Au marché à viande de Dembé, à N’Djamena, les étals regorgent de carcasses de bœuf, de mouton et de chèvre. Les clients s’y pressent chaque matin, habitués à cette viande qui constitue un aliment de base dans la cuisine tchadienne. Riche en protéines et symbole de prestige, la viande est omniprésente dans les assiettes, surtout lors des fêtes. Mais au-delà de ses vertus nutritives, sa consommation soulève aujourd’hui de sérieuses préoccupations sanitaires et environnementales.
Une culture culinaire bien ancrée
Au Tchad, consommer de la viande, c’est perpétuer un héritage culturel. Dans les familles, elle est souvent réservée aux grandes occasions : mariages, baptêmes, fêtes religieuses. « Quand il n’y a pas de viande, la fête n’est pas complète », confie Hadje Amina, une mère de famille rencontrée à Farcha. L’élevage, notamment dans les régions sahéliennes, soutient cette tradition. Environ 40 % de la population dépend de cette activité, selon le ministère de l’Élevage.
Une source précieuse de nutriments
Sur le plan nutritionnel, la viande apporte des protéines de qualité, du fer, du zinc et des vitamines du groupe B. « Chez les enfants en croissance ou les femmes enceintes, une consommation modérée de viande contribue à prévenir certaines carences », explique le Dr Mahamat Moussa, nutritionniste à l’hôpital général de N’Djamena. Elle constitue aussi une source d’énergie essentielle pour les populations rurales qui mènent des activités physiques intenses.
Mais des risques non négligeables
Cependant, la face cachée de cette consommation est moins reluisante. Une étude menée en 2023 par l’Ordre national des vétérinaires du Tchad révèle que près de 60 % de la viande vendue dans les marchés échappe à tout contrôle sanitaire. Abattages clandestins, absence de réfrigération, transports inadéquats : autant de facteurs qui favorisent la prolifération de maladies d’origine animale.
« Nous constatons une recrudescence de cas de toxi-infections alimentaires, surtout pendant la saison chaude », alerte le Dr Zara Yacoub, médecin généraliste. À cela s’ajoute une tendance inquiétante à la surconsommation de viande rouge, associée à des risques d’hypertension, de diabète et de maladies cardiovasculaires.
Un impact écologique sous-estimé
Au-delà des risques pour la santé, l’élevage intensif pèse sur l’environnement. Le surpâturage contribue à la dégradation des terres, accentue la désertification et alimente les conflits entre éleveurs et agriculteurs.
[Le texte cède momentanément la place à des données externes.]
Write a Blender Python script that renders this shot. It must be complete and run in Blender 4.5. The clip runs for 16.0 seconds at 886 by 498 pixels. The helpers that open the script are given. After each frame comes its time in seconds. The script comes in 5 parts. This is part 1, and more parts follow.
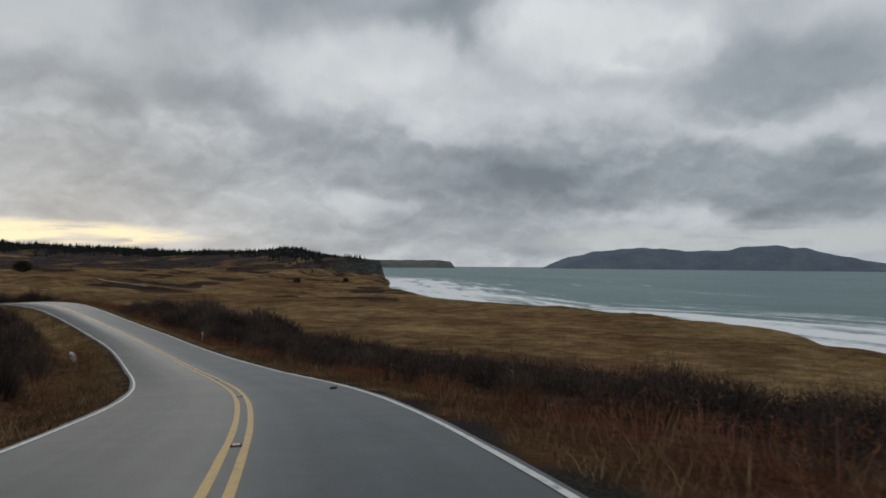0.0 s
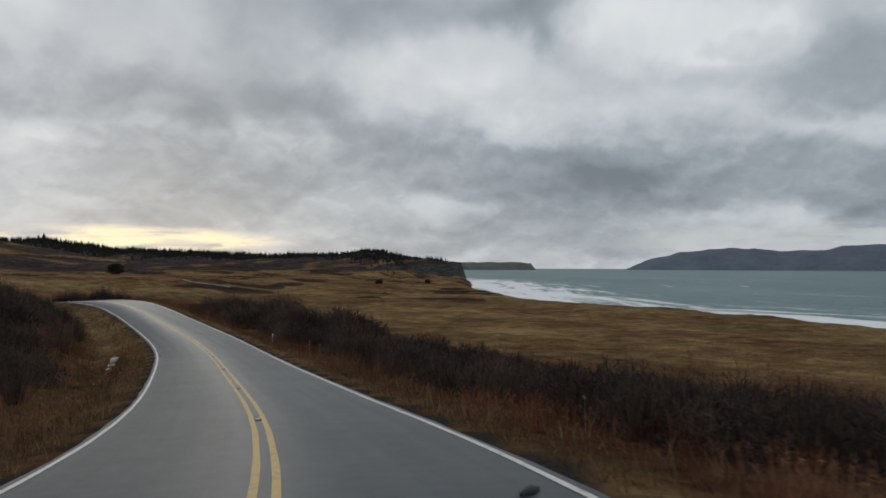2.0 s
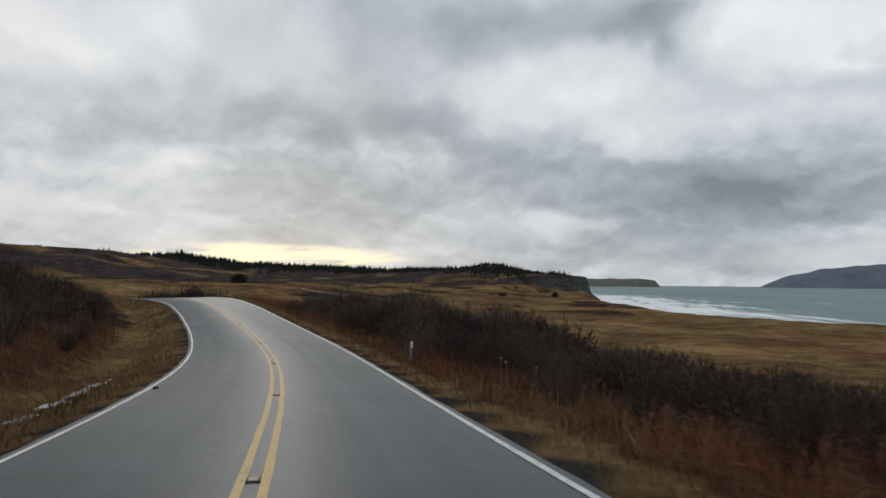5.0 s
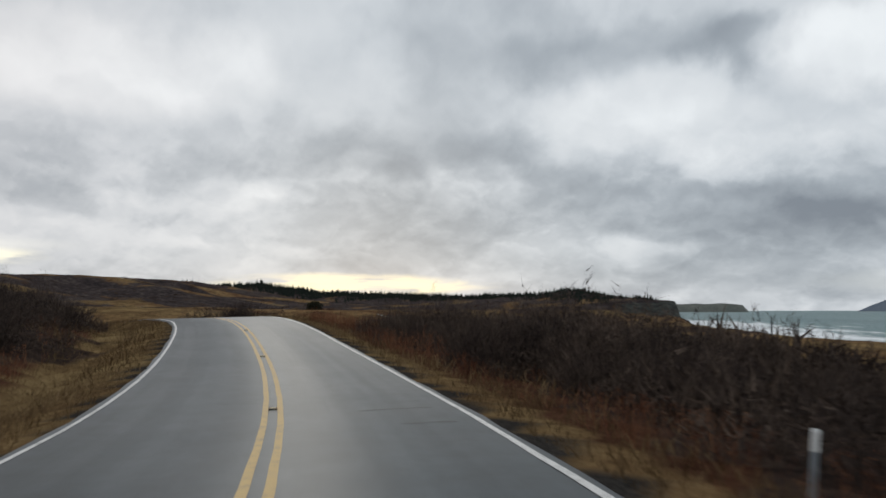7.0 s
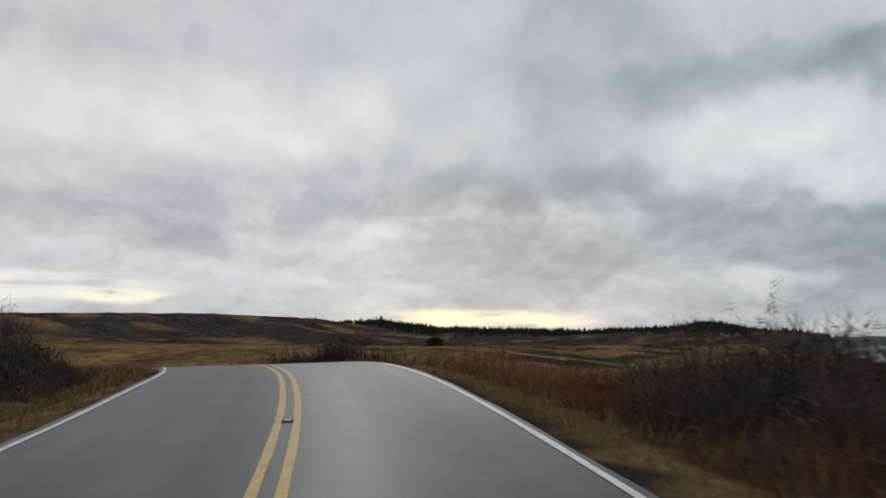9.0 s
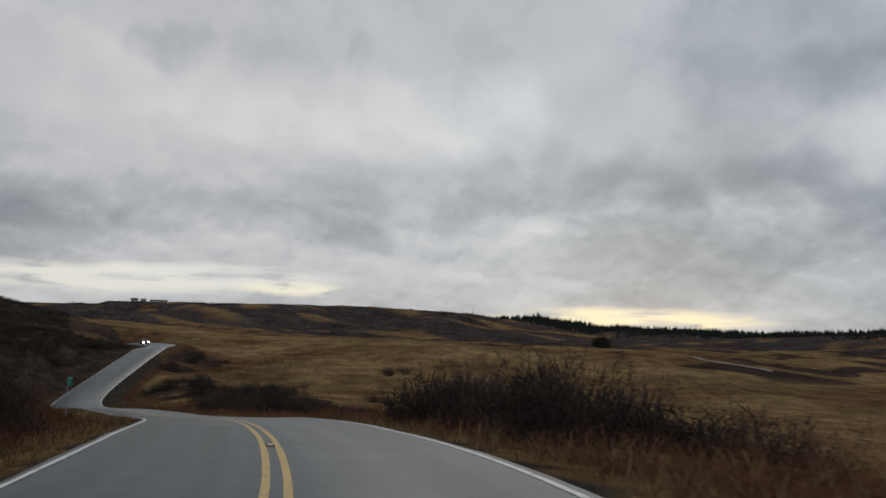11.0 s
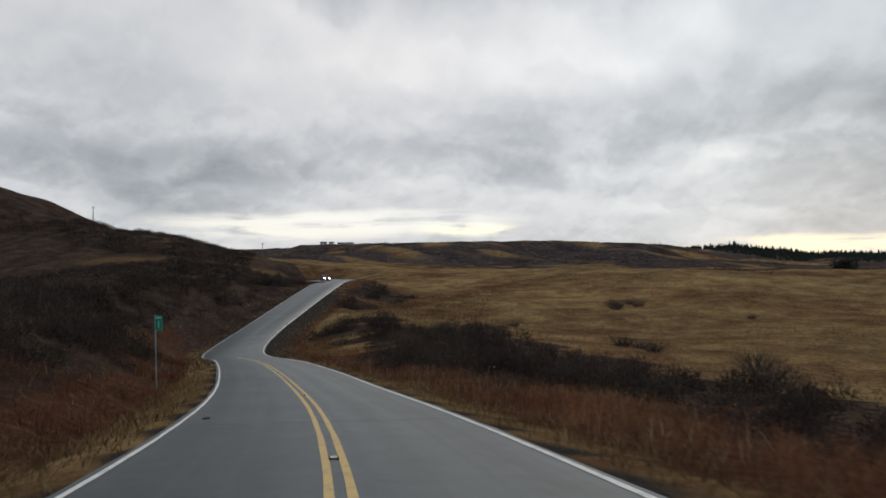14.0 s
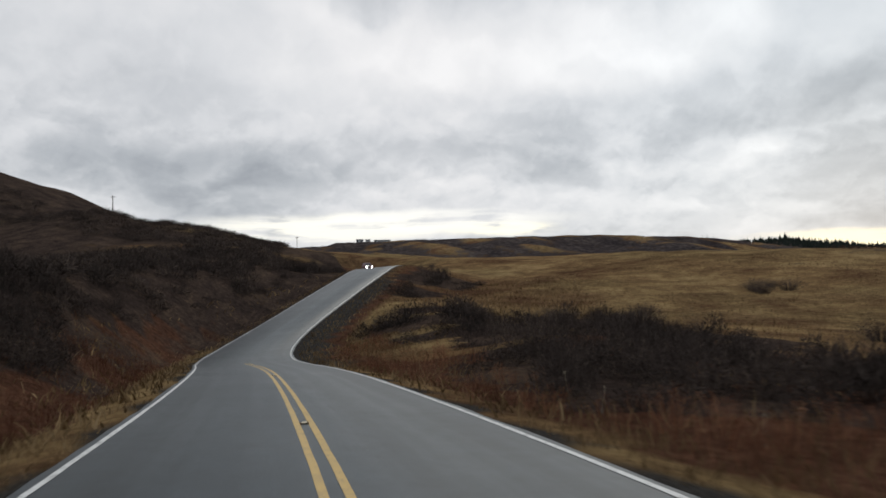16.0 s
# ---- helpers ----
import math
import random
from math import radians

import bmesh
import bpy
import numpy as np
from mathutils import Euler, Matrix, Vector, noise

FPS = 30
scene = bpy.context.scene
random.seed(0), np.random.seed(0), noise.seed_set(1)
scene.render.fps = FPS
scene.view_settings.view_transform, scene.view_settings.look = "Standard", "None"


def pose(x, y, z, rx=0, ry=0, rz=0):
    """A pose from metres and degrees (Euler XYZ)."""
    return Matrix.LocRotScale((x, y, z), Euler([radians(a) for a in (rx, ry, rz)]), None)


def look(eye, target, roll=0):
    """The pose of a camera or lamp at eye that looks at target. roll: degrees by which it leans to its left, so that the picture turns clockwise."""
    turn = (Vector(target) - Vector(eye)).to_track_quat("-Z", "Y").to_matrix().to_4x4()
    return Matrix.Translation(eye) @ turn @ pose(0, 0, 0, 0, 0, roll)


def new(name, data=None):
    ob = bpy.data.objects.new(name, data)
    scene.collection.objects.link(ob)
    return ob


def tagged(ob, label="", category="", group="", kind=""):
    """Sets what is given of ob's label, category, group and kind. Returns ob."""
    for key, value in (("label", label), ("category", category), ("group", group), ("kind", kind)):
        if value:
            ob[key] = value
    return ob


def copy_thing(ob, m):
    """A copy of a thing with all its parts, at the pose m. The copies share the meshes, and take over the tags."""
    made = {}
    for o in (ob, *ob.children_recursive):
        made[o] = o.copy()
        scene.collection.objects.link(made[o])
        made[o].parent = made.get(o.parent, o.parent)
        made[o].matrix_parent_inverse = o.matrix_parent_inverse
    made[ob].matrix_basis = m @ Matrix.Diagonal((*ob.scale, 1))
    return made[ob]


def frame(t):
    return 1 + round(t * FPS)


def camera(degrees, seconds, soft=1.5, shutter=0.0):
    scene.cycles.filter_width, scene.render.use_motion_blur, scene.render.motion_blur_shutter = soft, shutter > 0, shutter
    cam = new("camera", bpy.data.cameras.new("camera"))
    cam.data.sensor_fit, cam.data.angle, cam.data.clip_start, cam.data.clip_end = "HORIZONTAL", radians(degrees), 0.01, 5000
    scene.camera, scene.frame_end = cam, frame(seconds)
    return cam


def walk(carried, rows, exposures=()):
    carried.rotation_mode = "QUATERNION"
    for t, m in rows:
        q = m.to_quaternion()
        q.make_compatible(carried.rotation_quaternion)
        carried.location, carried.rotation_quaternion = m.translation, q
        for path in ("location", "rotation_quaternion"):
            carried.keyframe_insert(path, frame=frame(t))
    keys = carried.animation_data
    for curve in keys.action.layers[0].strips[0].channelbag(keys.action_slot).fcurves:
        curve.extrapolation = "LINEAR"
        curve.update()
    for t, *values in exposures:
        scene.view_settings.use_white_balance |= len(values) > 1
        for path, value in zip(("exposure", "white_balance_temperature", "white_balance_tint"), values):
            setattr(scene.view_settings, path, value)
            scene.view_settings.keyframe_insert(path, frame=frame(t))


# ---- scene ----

Dans certaines régions du Sud, les tensions sont récurrentes lors de la transhumance.
Vers une consommation plus raisonnée
Pour les spécialistes, il ne s’agit pas de renoncer à la viande, mais d’en consommer autrement. « Diversifier les sources de protéines, privilégier les circuits d’abattage contrôlés et adopter de meilleures pratiques d’élevage sont des solutions réalistes », propose le Pr Abakar Mahamat, enseignant en santé publique à l’Université de N’Djamena.
Le gouvernement, de son côté, mise sur la modernisation des abattoirs et la formation des bouchers pour améliorer la qualité sanitaire. Mais les moyens restent limités.
La viande, pilier de l’alimentation tchadienne, est à la croisée des chemins. Si elle reste indispensable pour des millions de familles, sa consommation soulève des défis majeurs pour la santé publique et l’environnement. La sensibilisation, la régulation et l’éducation des consommateurs seront les clés d’un changement durable.